Even within the Kingdom of the Professionals there is no such abstraction as objectivity. We are all built upon our cultural presets and experiential resets.

ii.

My name is Tim Smith. I am a white, middle class, heterosexual male. I was grown in the Cotswolds. My accent is neutral middle England. I find I like to walk fast.

iii.

We cannot get very far into machine culture without mentioning Top Gear.

iv.

My favourite machine is neither real nor possible.

v.

In my note-book this proposition is crossed out.

vi.

Our ideas of what we like in a machine are as much informed by its aesthetic as of its actual substance.

vii.

I will always remember the sound generated by the fuel injection pump on my Father’s Audi Coupe.

viii.

At school, in Tetbury, our German teacher  was a Rugby man. All of his metaphors involved teams or games or pitches. I frequently use technology as a metaphor. I am comfortable with this.

ix.

All of the machines I own are on a five-year cycle.

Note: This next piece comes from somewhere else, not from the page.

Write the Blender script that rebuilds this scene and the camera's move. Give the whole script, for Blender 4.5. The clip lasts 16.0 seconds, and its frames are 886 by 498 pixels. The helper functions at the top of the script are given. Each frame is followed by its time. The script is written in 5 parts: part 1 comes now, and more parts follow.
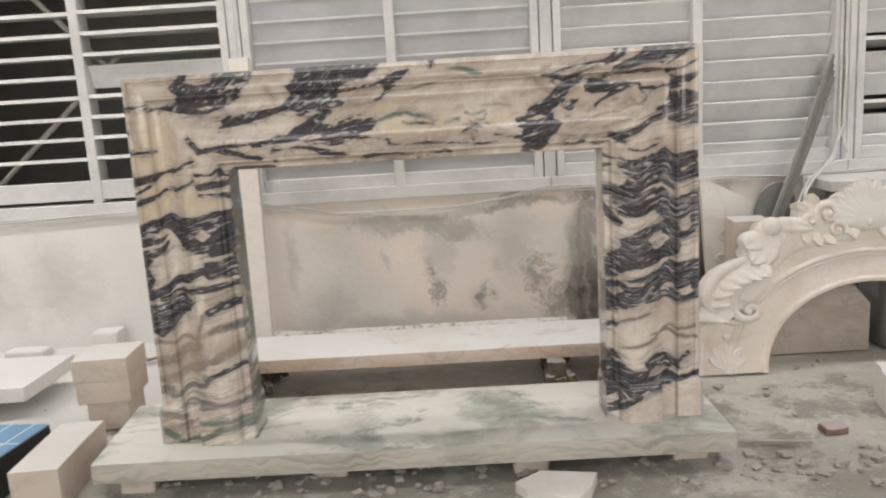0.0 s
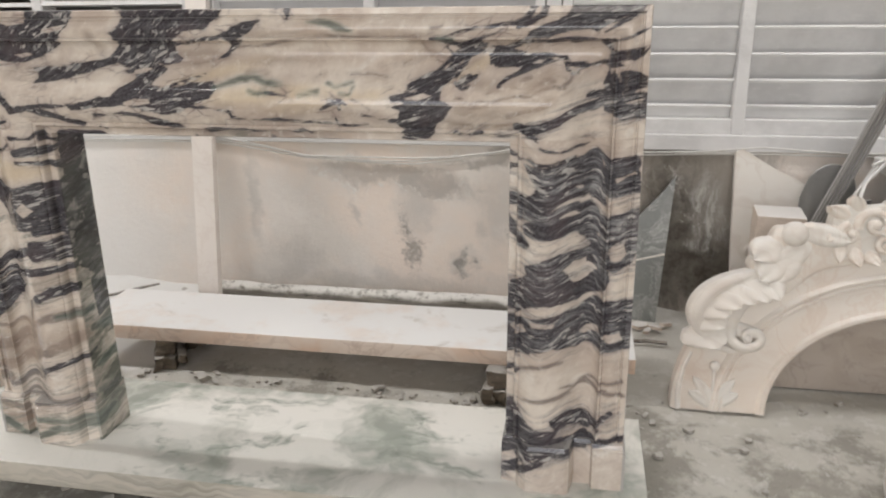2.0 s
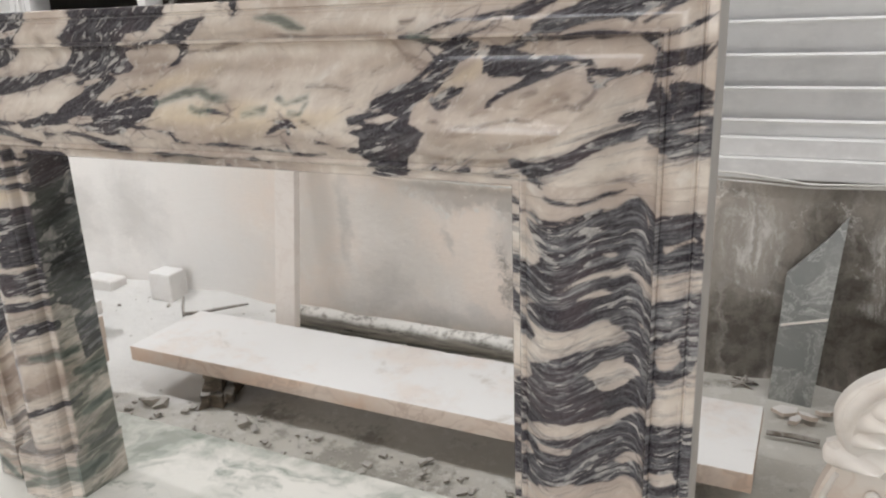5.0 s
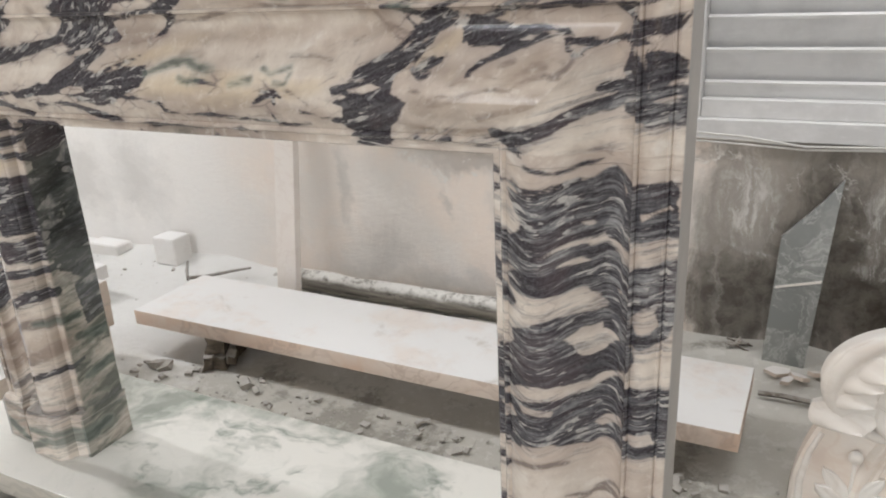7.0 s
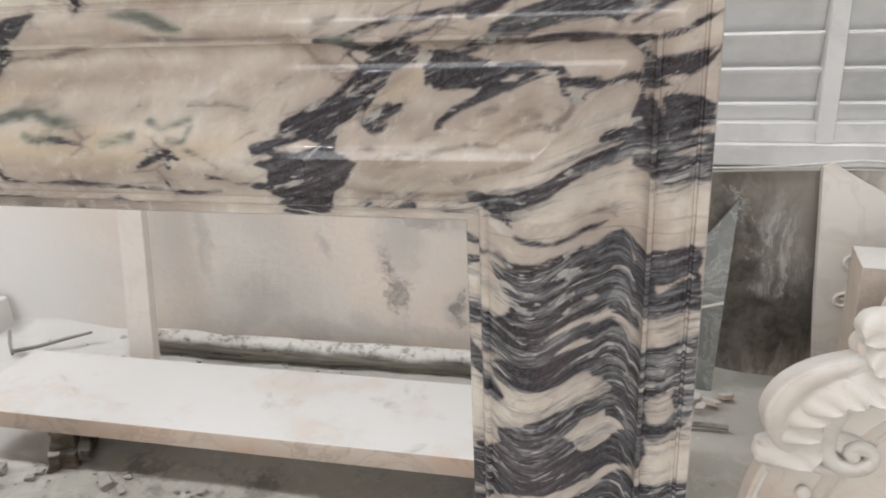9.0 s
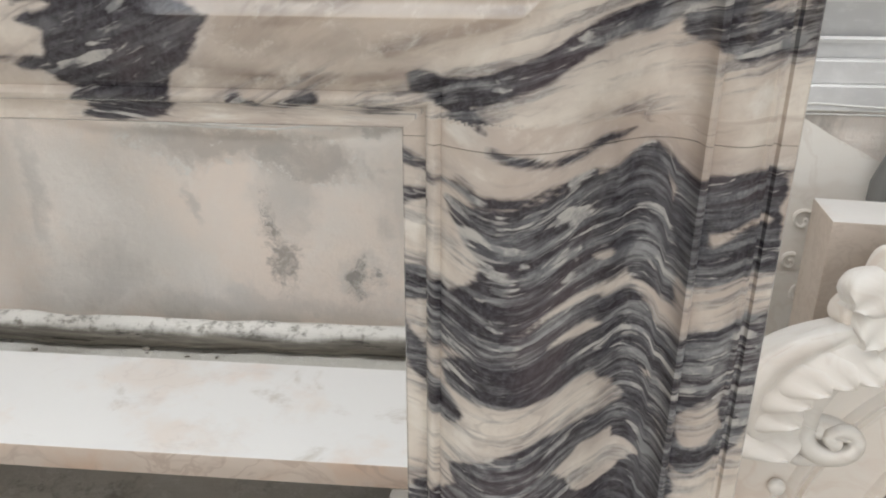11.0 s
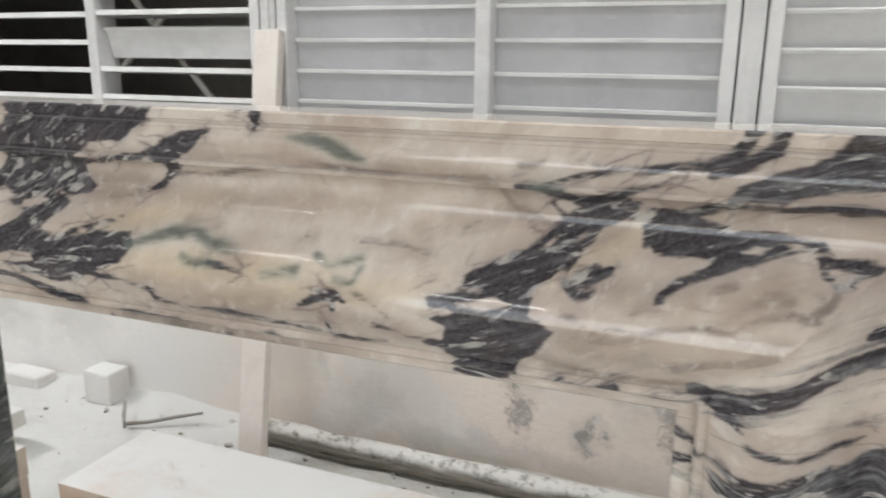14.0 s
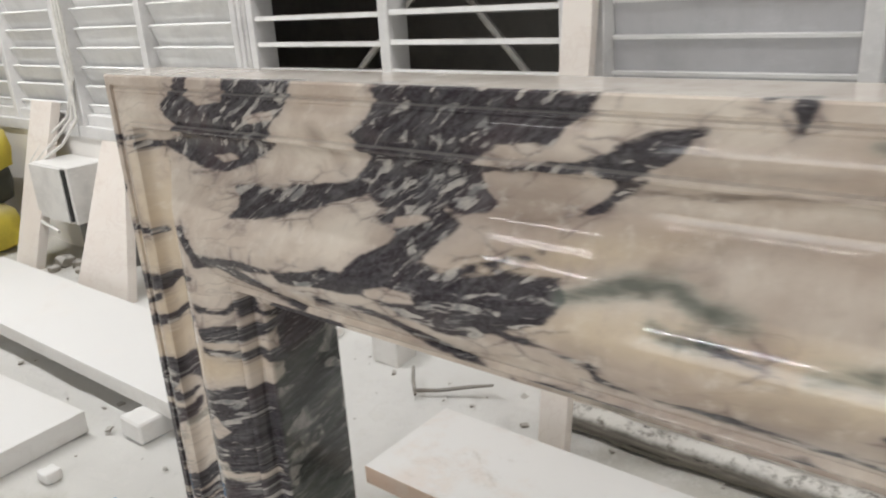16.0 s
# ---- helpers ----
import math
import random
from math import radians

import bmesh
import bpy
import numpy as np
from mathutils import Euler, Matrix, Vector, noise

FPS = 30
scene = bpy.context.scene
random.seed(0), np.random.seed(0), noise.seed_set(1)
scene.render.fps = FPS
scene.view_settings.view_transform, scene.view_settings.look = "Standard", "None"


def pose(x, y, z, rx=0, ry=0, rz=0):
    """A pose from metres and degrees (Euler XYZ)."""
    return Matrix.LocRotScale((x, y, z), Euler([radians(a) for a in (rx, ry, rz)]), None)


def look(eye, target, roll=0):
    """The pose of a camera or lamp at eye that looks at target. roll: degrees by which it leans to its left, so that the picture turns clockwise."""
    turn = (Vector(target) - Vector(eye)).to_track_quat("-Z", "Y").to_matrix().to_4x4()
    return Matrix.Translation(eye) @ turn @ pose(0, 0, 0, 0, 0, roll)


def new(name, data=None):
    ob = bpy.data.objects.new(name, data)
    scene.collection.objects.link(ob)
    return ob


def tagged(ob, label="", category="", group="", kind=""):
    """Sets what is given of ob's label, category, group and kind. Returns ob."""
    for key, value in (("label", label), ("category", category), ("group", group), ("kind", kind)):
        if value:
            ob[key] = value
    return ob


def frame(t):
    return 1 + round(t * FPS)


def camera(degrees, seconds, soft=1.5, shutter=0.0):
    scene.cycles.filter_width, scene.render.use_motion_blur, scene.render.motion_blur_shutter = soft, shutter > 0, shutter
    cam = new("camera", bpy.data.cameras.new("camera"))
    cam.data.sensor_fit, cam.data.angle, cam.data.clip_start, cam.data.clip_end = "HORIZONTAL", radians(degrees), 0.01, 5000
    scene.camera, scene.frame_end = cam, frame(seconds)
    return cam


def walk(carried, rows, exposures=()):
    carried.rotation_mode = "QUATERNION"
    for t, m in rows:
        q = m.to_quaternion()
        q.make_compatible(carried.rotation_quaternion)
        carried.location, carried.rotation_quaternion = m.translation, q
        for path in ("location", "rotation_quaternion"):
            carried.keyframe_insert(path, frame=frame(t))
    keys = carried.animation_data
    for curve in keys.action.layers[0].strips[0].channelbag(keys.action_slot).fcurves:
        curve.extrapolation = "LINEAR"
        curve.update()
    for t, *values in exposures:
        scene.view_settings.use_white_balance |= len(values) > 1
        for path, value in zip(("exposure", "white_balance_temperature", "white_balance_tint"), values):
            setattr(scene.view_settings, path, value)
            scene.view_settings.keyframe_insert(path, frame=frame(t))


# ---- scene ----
cam = camera(60.3, 16.0, soft=2.0, shutter=0.4)
PATH = [
    (0, (0.104, -0.041, 1.02), (0.068, 1.927, 0.663), -3.5),
    (0.5, (0.282, 0.063, 1.102), (0.239, 2.013, 0.659), -3.2),
    (1, (0.418, 0.232, 1.144), (0.31, 2.161, 0.625), -2.5),
    (1.5, (0.528, 0.372, 1.149), (0.329, 2.28, 0.582), -2.1),
    (2, (0.665, 0.54, 1.169), (0.318, 2.409, 0.549), -0.7),
    (2.5, (0.807, 0.752, 1.215), (0.3, 2.584, 0.594), -0.3),
    (3, (0.797, 0.917, 1.187), (0.222, 2.751, 0.633), -1.5),
    (3.5, (0.809, 1.063, 1.166), (0.189, 2.9, 0.675), -1.5),
    (4, (0.848, 1.114, 1.154), (0.126, 2.909, 0.648), -1.4),
    (4.5, (0.876, 1.11, 1.145), (0.077, 2.859, 0.595), -1.9),
    (5, (0.896, 1.096, 1.132), (0.05, 2.807, 0.533), -2.3),
    (5.2, (0.901, 1.091, 1.124), (0.039, 2.787, 0.505), -2.4),
    (7.3, (0.942, 1.105, 1.16), (0.084, 2.772, 0.464), -2.9),
    (7.5, (0.943, 1.121, 1.184), (0.098, 2.801, 0.504), -2.9),
    (8, (0.864, 1.161, 1.185), (0.085, 2.887, 0.54), -3.1),
    (8.5, (0.75, 1.194, 1.192), (0.158, 2.99, 0.542), -3.0),
    (9, (0.693, 1.262, 1.162), (0.244, 3.088, 0.48), -2.5),
    (9.2, (0.669, 1.31, 1.143), (0.255, 3.137, 0.443), -2.5),
    (11.3, (0.592, 1.596, 1.012), (0.446, 3.438, 0.248), 0.4),
    (11.5, (0.601, 1.612, 1.013), (0.451, 3.467, 0.28), 0.3),
    (12, (0.599, 1.624, 1.021), (0.495, 3.516, 0.38), 0.0),
    (12.5, (0.593, 1.594, 1.057), (0.438, 3.486, 0.428), 0.1),
    (13, (0.594, 1.499, 1.123), (0.191, 3.374, 0.556), 0.3),
    (13.5, (0.587, 1.408, 1.178), (0.014, 3.257, 0.677), 0.8),
    (14, (0.558, 1.381, 1.21), (-0.156, 3.188, 0.734), 0.7),
    (14.5, (0.513, 1.387, 1.206), (-0.378, 3.11, 0.721), 0.5),
    (15, (0.415, 1.5, 1.207), (-0.687, 3.088, 0.693), -0.1),
    (15.5, (0.326, 1.544, 1.24), (-0.869, 3.045, 0.677), -1.8),
    (16, (0.185, 1.565, 1.236), (-1.017, 3.027, 0.59), -3.6),
]
walk(cam, [(t, look(eye, target, roll)) for t, eye, target, roll in PATH], [(0, 0.11, 6550, 10.5), (2, 0.13, 6450, 11), (3.5, 0.16, 6300, 10.5), (7.5, 0.20, 6250, 10), (9, 0.20, 6250, 10), (11.5, 0.22, 6200, 8), (12.5, 0.23, 6200, 8), (14.5, 0.13, 6150, 7.5), (15.5, 0.04, 6300, 9), (16, 0.02, 6350, 9)])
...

Until recycling techniques become truly worth it and our machines are truly efficient I will avoid buying anything new.

x.

This part is here because it seemed right to have ten propositions.

xi.

This part is here because sometimes we like to turn it up to eleven. Touches like this give a machine or technology its character. Go to the BBC iPlayer. Choose a programme. Adjust the volume. See what I mean?